Last month, the 20-year-old Kremer became the first Israeli citizen to sign with an MLB team. The right-handed pitcher had also made history in 2015 by becoming the first Israeli drafted by an MLB team, the San Diego Padres, but he did not sign with that club and instead pitched for a year at the University of Nevada, Las Vegas (UNLV). He re-entered the draft in 2016 and was selected by the Dodgers in the 14th round—up from his 38th-round draft slot the previous year—and subsequently joined the Dodgers’ Ogden Raptors minor league affiliate in Utah.

“I feel very honored, it’s a great opportunity,” Kremer told JNS.org. “To represent more than one country, especially my home country, and to be the first, it’s a pretty awesome feeling.”

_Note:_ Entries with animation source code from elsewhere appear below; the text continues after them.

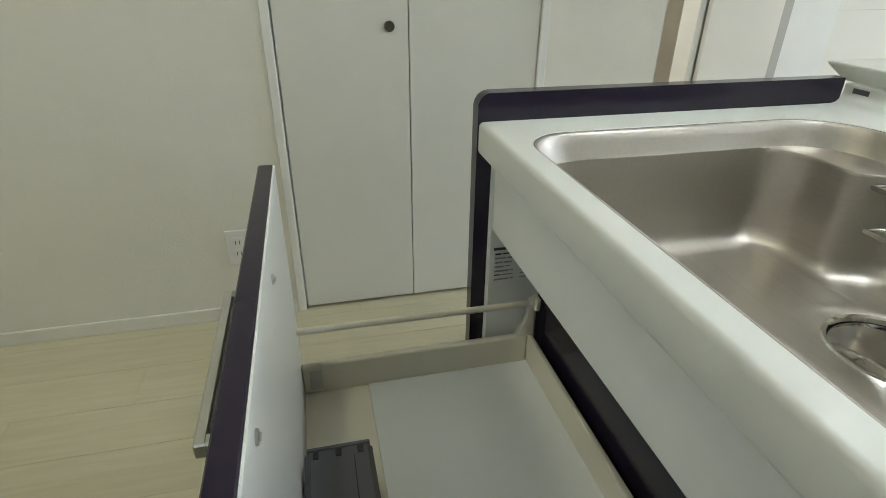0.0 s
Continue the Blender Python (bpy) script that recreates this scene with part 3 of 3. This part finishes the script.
# ---------------------------------------------------------------- wall cabinets
CB = 1.704


def wall_cabinet(x0, x1, y_face, joints):
    ob = thing("wall_cabinet", "dark gloss wall cabinets over the bar, pale underside", "wall cabinet")
    part("carcass", block(x0, x1 - 0.0185, 0.010, y_face - 0.02, CB + 0.006, H - 0.05), DRAWERWHITE, ob)
    part("underside", block(x0, x1 - 0.0185, 0.012, y_face - 0.021, CB - 0.0042, CB + 0.005), UNDERSIDE, ob)
    js = [0.352, *joints, x1 + 0.008]
    for a, b in zip(js, js[1:]):
        d = part("door", block(a + 0.0015, b - 0.0015, y_face - 0.010, y_face, CB - 0.0105, H - 0.05, 0.001, 1), DARK, ob)
    part("end_panel", block(x1 - 0.018, x1 + 0.008, 0.010, y_face - 0.0105, CB - 0.014, H - 0.05, 0.001, 1), DARK, ob)
    for a, b in zip(js, js[1:]):
        part("lower_trim", block(a + 0.003, min(b, x1 - 0.0185) - 0.003, y_face - 0.060, y_face - 0.0105, CB - 0.0085, CB - 0.0045, 0.001, 1), PLASTIC, ob, "pale trim under a door")
    # black blocks fill the trim gaps, as the shade inside them
    for j in joints:
        part("joint_shade", block(j - 0.0029, j + 0.0029, y_face - 0.060, y_face - 0.0107, CB - 0.0088, CB - 0.0046), BLACK, ob)
    return ob


wall_cabinet(0.02, 1.838, 0.372, [0.49, 0.862, 1.358])
wc = thing("hob_wall_cabinet", "dark gloss wall cabinet beside the range hood", "wall cabinet")
part("carcass", block(0.008, 0.335, 0.375, 1.083, CB + 0.002, H - 0.05), DRAWERWHITE, wc)
part("door", block(0.335, 0.355, 0.376, 1.083, CB - 0.004, H - 0.05, 0.001, 1), DARK, wc)
wf = thing("filler_cabinet", "narrow dark filler between hood and wing wall", "wall cabinet")
part("front", block(0.335, 0.355, 1.842, 1.965, CB - 0.004, H - 0.05, 0.001, 1), DARK, wf)
part("carcass", block(0.008, 0.335, 1.842, 2.097, CB, H - 0.05), DARK, wf)

lamp = thing("under_cabinet_lamp", "slim white lamp fixed under the wall cabinets, lit", "lamp")
part("housing", block(1.015, 1.545, 0.020, 0.0435, CB - 0.027, CB - 0.0045, 0.002, 1), PLASTIC, lamp)
part("diffuser", block(1.022, 1.538, 0.044, 0.057, CB - 0.027, CB - 0.0045, 0.002, 1), STRIP, lamp)

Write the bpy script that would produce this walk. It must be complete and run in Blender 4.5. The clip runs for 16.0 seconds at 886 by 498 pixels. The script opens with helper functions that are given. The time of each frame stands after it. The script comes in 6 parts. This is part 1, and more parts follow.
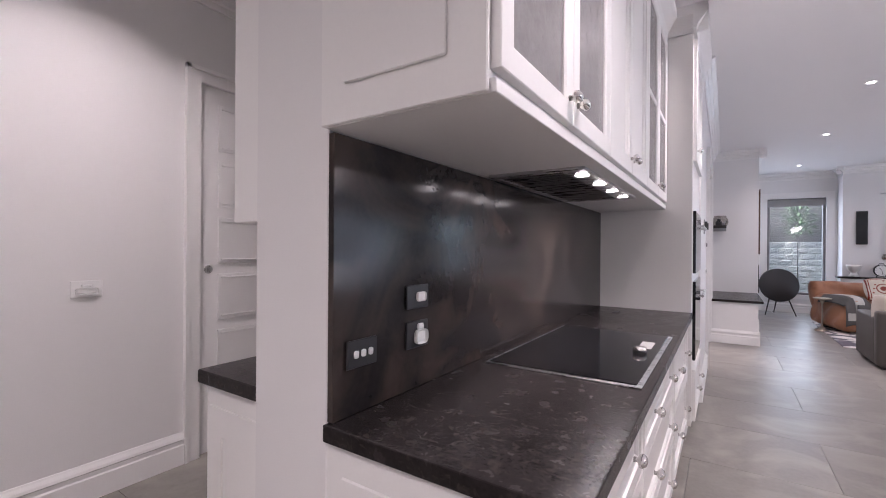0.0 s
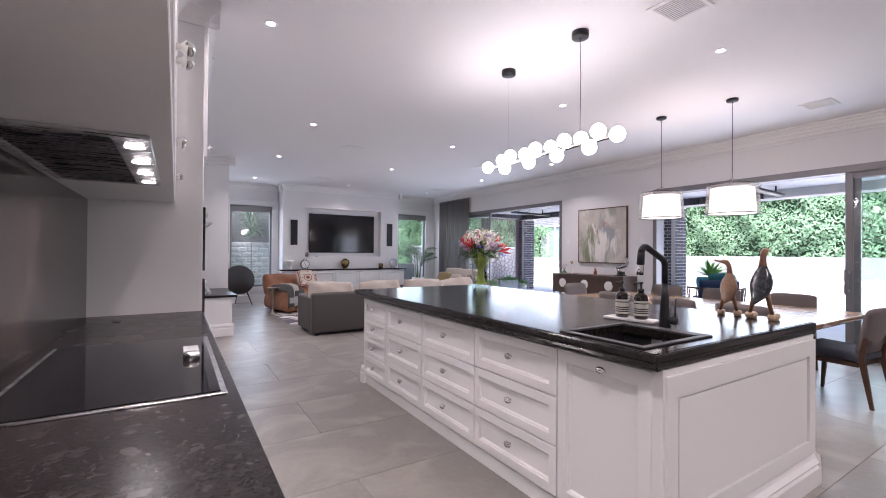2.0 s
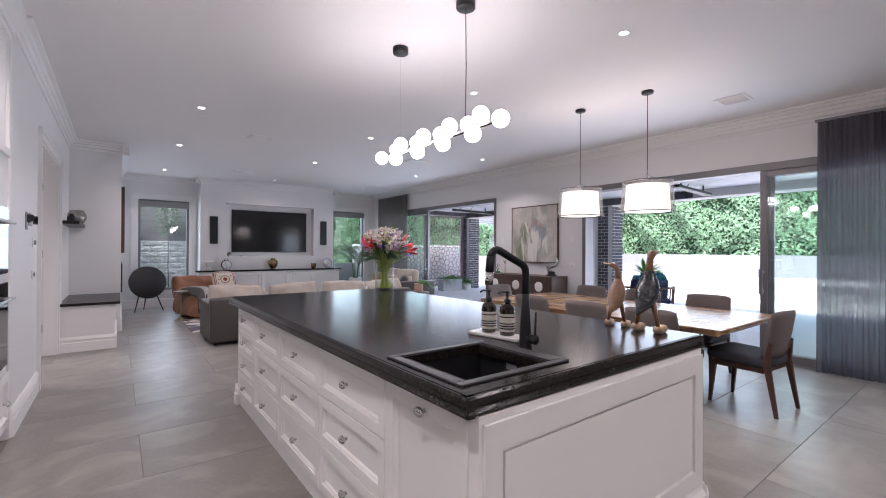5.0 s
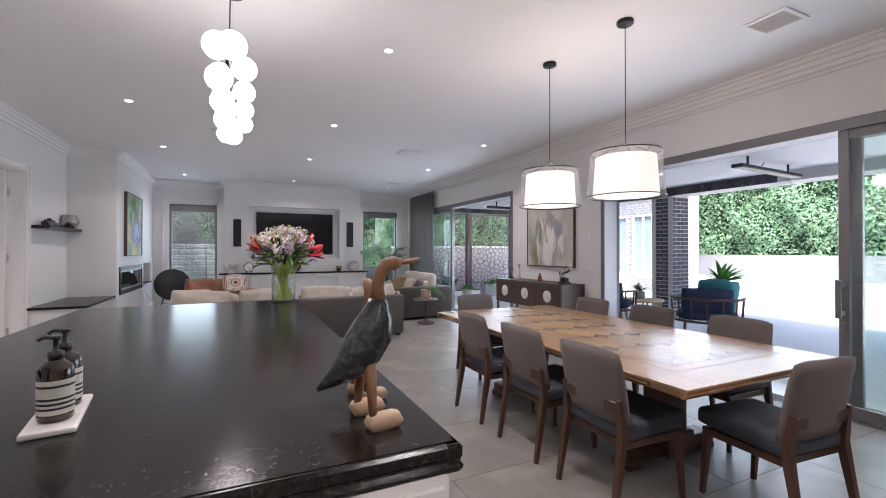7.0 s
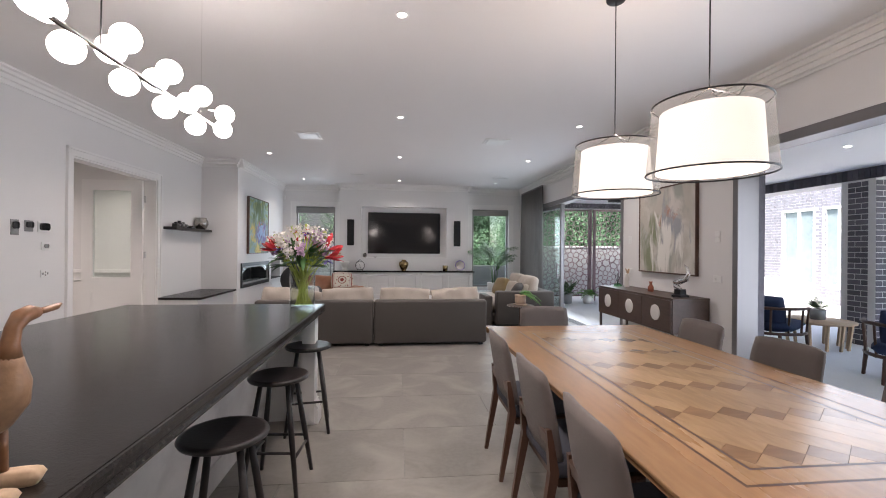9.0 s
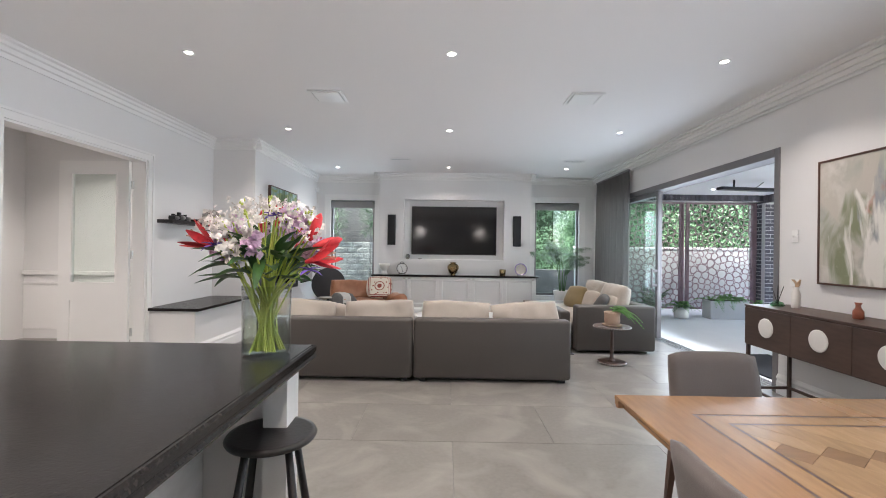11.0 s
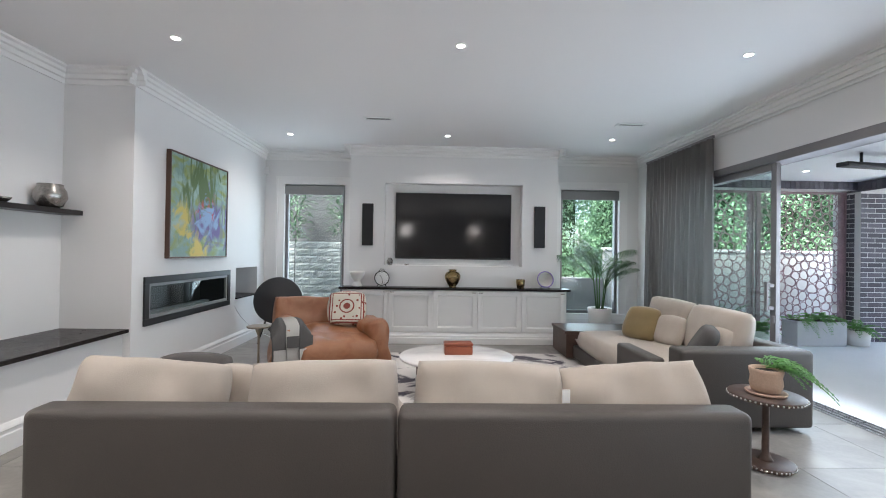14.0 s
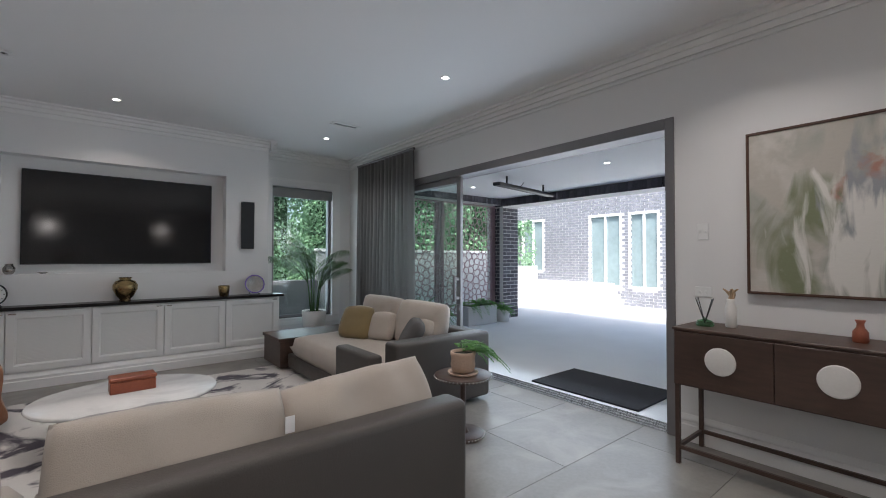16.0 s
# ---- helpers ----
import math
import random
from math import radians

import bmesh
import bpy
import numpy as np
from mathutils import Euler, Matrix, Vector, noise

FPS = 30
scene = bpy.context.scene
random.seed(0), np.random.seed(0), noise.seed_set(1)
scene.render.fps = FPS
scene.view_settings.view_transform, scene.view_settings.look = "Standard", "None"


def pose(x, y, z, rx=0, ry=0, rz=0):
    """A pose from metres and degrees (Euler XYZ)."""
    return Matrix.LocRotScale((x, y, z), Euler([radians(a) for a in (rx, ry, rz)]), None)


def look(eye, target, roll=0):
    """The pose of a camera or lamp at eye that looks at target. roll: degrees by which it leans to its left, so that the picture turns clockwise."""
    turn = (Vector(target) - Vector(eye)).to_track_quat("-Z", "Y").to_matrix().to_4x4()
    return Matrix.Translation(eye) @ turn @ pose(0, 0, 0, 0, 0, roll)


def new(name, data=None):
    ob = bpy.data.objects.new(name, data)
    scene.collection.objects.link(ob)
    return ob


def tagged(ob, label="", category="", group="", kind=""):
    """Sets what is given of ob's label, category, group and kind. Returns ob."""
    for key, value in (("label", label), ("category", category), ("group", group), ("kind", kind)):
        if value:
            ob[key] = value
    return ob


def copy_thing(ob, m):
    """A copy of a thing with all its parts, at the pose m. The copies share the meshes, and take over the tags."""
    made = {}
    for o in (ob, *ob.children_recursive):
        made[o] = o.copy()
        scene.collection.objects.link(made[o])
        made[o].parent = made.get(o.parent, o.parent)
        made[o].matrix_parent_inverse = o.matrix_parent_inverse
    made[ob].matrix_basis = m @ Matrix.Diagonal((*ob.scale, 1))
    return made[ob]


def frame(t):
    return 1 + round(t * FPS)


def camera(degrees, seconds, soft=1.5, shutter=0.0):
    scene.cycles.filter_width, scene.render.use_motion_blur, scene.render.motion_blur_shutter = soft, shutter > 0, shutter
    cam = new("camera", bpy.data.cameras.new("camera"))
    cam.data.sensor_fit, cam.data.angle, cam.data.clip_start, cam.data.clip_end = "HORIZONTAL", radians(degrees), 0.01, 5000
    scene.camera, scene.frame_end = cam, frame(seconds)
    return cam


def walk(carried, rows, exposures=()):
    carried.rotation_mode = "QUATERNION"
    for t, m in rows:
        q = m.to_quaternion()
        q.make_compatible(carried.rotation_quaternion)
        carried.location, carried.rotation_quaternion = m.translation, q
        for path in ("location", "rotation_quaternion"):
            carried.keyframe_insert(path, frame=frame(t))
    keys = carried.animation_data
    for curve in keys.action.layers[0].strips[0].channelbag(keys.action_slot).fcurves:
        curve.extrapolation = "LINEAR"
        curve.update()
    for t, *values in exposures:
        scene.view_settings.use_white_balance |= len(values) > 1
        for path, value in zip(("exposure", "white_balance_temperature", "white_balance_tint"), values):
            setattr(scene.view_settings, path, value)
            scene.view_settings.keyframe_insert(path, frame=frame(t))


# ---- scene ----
SKY, SUN, DAYW, DOWN, BALLS, SHADE = 0.15, 3.4, 20.0, 1.7, 7.0, 1.6
WARM = (1.0, 0.91, 0.85)
cam = camera(92.0, 16.0, soft=1.0)
PATH = [
    (0, (0.031, -0.155, 1.37), (-1.069, 1.515, 1.368), 0.4),
    (0.5, (-0.043, -0.142, 1.358), (-0.505, 1.804, 1.361), 0.7),
    (1, (-0.124, -0.162, 1.34), (0.081, 1.827, 1.351), 0.6),
    (1.5, (-0.206, -0.139, 1.348), (0.506, 1.73, 1.361), 0.4),
    (2, (-0.325, -0.069, 1.345), (0.734, 1.628, 1.36), 0.4),
    (2.5, (-0.4, 0.02, 1.345), (0.815, 1.608, 1.357), 0.4),
    (3, (-0.446, 0.078, 1.347), (0.847, 1.603, 1.362), 0.3),
    (3.5, (-0.432, 0.078, 1.352), (0.871, 1.596, 1.365), 0.3),
    (4, (-0.262, 0.033, 1.354), (1.042, 1.55, 1.368), 0.1),
    (6.3, (1.728, -0.052, 1.408), (2.72, 1.685, 1.413), 0.3),
    (6.5, (1.923, -0.044, 1.409), (2.887, 1.709, 1.418), 0.1),
    (7, (2.439, 0.013, 1.398), (3.288, 1.824, 1.408), 0.0),
    (7.5, (2.888, 0.082, 1.416), (3.61, 1.947, 1.422), 0.1),
    (8, (3.236, 0.145, 1.418), (3.802, 2.064, 1.421), 0.1),
    (8.5, (3.445, 0.209, 1.432), (3.844, 2.169, 1.439), 0.3),
    (9, (3.547, 0.424, 1.432), (3.755, 2.413, 1.433), 0.5),
    (9.5, (3.563, 0.772, 1.432), (3.631, 2.771, 1.435), 0.6),
    (9.7, (3.563, 0.936, 1.431), (3.596, 2.935, 1.433), 0.6),
    (12, (3.499, 3.149, 1.398), (3.479, 5.149, 1.408), 0.8),
    (12.5, (3.471, 3.557, 1.404), (3.458, 5.557, 1.416), 0.8),
    (13, (3.423, 3.989, 1.409), (3.426, 5.989, 1.424), 0.8),
    (13.5, (3.395, 4.412, 1.41), (3.416, 6.412, 1.427), 0.9),
    (14, (3.342, 4.774, 1.416), (3.398, 6.773, 1.432), 0.9),
    (14.5, (3.3, 5.016, 1.417), (3.462, 7.009, 1.438), 0.7),
    (15, (3.291, 5.148, 1.409), (3.643, 7.117, 1.439), 0.7),
    (15.5, (3.322, 5.199, 1.401), (4.006, 7.078, 1.44), 0.7),
    (16, (3.397, 5.135, 1.394), (4.66, 6.685, 1.433), 0.1),
]
walk(cam, [(t, look(eye, target, roll)) for t, eye, target, roll in PATH],
     [(0.0, 2.2, 6150, 24), (0.6, 2.35, 6150, 25), (1.5, 2.25, 6150, 24), (2.2, 2.05, 6150, 23), (4.0, 1.88, 6150, 22), (7.0, 1.84, 6300, 17), (9.5, 1.97, 6700, 16), (12.0, 2.38, 6300, 9), (13.2, 2.22, 6250, 9), (14.8, 2.22, 6300, 9), (15.5, 1.98, 6250, 9), (16.0, 1.40, 6300, 10)])

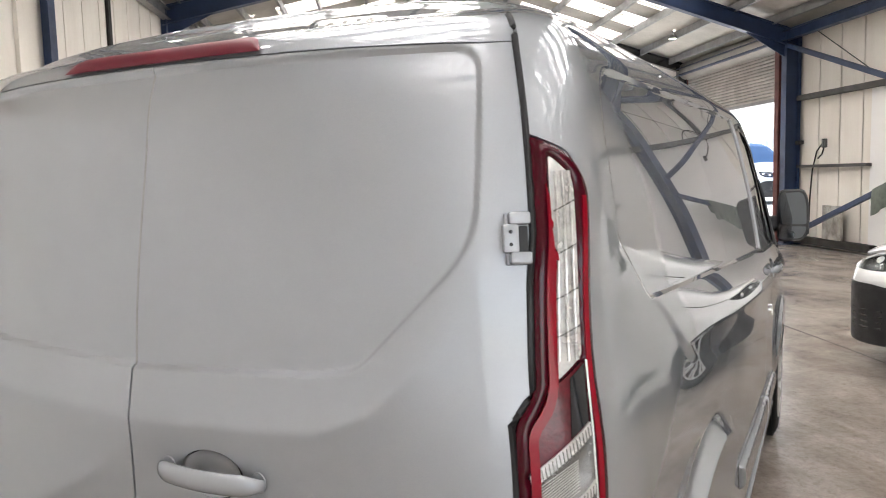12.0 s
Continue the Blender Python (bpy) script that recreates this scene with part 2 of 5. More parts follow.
def add_box(bm, lo, hi, bevel=0.0, m=None):
    r = bmesh.ops.create_cube(bm, size=1.0)
    vs = r["verts"]
    for v in vs:
        v.co = Vector([(lo[i] + hi[i]) / 2 + v.co[i] * (hi[i] - lo[i]) for i in range(3)])
    if bevel:
        es = list({e for v in vs for e in v.link_edges})
        r = bmesh.ops.bevel(bm, geom=es, offset=bevel, segments=2, profile=0.5, affect="EDGES")
        vs = list({v for f in r["faces"] for v in f.verts} | {v for v in vs if v.is_valid})
    if m is not None:
        for v in vs:
            v.co = m @ v.co
    return vs


def box(lo, hi, bevel=0.0, m=None):
    bm = bmesh.new()
    add_box(bm, lo, hi, bevel, m)
    return bm


def beam(p, q, width, depth, bm=None, web=None, up=(0, 0, 1)):
    """A steel member from p to q: a flat bar, or an I-section where web is the web's thickness."""
    bm = bm or bmesh.new()
    p, q = Vector(p), Vector(q)
    d = (q - p).normalized()
    u = Vector(up)
    u = (u - d * u.dot(d)).normalized() if abs(u.dot(d)) < 0.99 else Vector((1, 0, 0))
    r = d.cross(u)
    fr = Matrix((r, d, u)).transposed().to_4x4()
    fr.translation = p
    L = (q - p).length
    if web is None:
        add_box(bm, (-width / 2, 0, -depth / 2), (width / 2, L, depth / 2), 0, fr)
    else:
        t = web * 1.6
        add_box(bm, (-width / 2, 0, depth / 2 - t), (width / 2, L, depth / 2), 0, fr)
        add_box(bm, (-width / 2, 0, -depth / 2), (width / 2, L, -depth / 2 + t), 0, fr)
        add_box(bm, (-web / 2, 0, -depth / 2 + t), (web / 2, L, depth / 2 - t), 0, fr)
    return bm


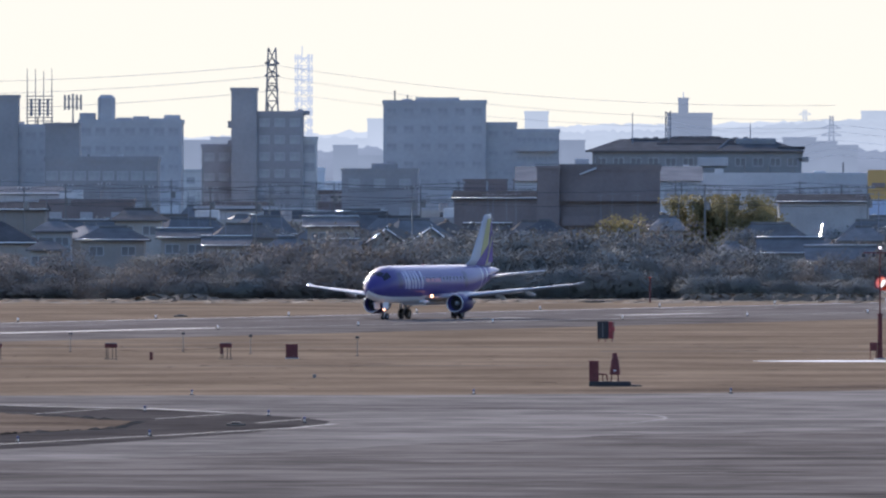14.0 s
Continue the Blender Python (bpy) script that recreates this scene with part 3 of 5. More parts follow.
def marker_stake(x, y):
    t = empty("marker_stake", pose(x, y, 0), "thin reddish stake at the airfield edge", "stake")
    part("stake", bar((0, 0, 0), (0, 0, 2.4), 0.09, 0.07), DARKRED, t)
    part("cap", bar((0, 0, 2.4), (0, 0, 2.55), 0.11), ORANGE, t)


marker_stake(4.98, 1640.0)


def stub(x, y, h, material, label):
    t = empty("marker_stub", pose(x, y, 0), label, "marker")
    part("stub", bar((0, 0, 0), (0, 0, h), 0.13, 0.11, 10), material, t)
    part("stub_cap", bar((0, 0, h), (0, 0, h + 0.05), 0.15, 0.12, 10), material, t)


stub(-32.7, 1193.0, 0.5, DARKRED, "short dull red marker stub in the grass")
stub(-19.16, 1098.0, 0.18, WORN, "small pale concrete marker stone in the grass")
stub(-28.37, 1228.0, 0.7, DARKRED, "short dull red marker stub in the grass")


# ---- the town behind the airfield ----
def window_mesh(w, h):
    fr = bmesh.new()
    t = 0.09
    for a in ((-w / 2, w / 2, -h / 2, -h / 2 + t), (-w / 2, w / 2, h / 2 - t, h / 2), (-w / 2, -w / 2 + t, -h / 2 + t, h / 2 - t),
              (w / 2 - t, w / 2, -h / 2 + t, h / 2 - t), (-t / 2, t / 2, -h / 2 + t, h / 2 - t)):
        bx(fr, a[0], a[1], -0.07, 0.03, a[2], a[3])
    return fr, box(-w / 2 + t, w / 2 - t, -0.02, 0.02, -h / 2 + t, h / 2 - t)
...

Kremer was born in Stockton, Calif., and grew up in Tel Aviv. “I was raised in the Jewish tradition and we speak Hebrew at home,” said Kremer. “Everything will stay the same [while I’m playing professional baseball], but it is difficult, especially when we get meals catered here. … The values and morals of a Jewish person were instilled in me, and that’s the way I live my life.”

“Growing up, we would have Shabbat dinner as often as possible,” he added. “I never attended Hebrew school formally, but since my parents are Israeli, I have been speaking Hebrew my entire life.”

Kremer is already noticing differences between the Israeli and American societies. “The people are raised a bit differently [in the U.S.], it’s a different society,” he said. “One of the major differences is that people in Israel are raised to be more independent than here in the States.”

Asked if he feels pressure as the first Israeli to sign an MLB contract, Kremer said he tries not to think of it that way.

“It’s different for me than say, someone like Jackie Robinson,” he said, referring to the MLB’s first black player. “Although baseball is growing, it is still not a major sport in Israel. There are a lot of people who still don’t know what it is.”

“If I were Omri Casspi, it would be different,” said Kremer, contrasting himself with the first Israeli-born player in National Basketball Association history and making the point that basketball remains more popular than baseball in Israel.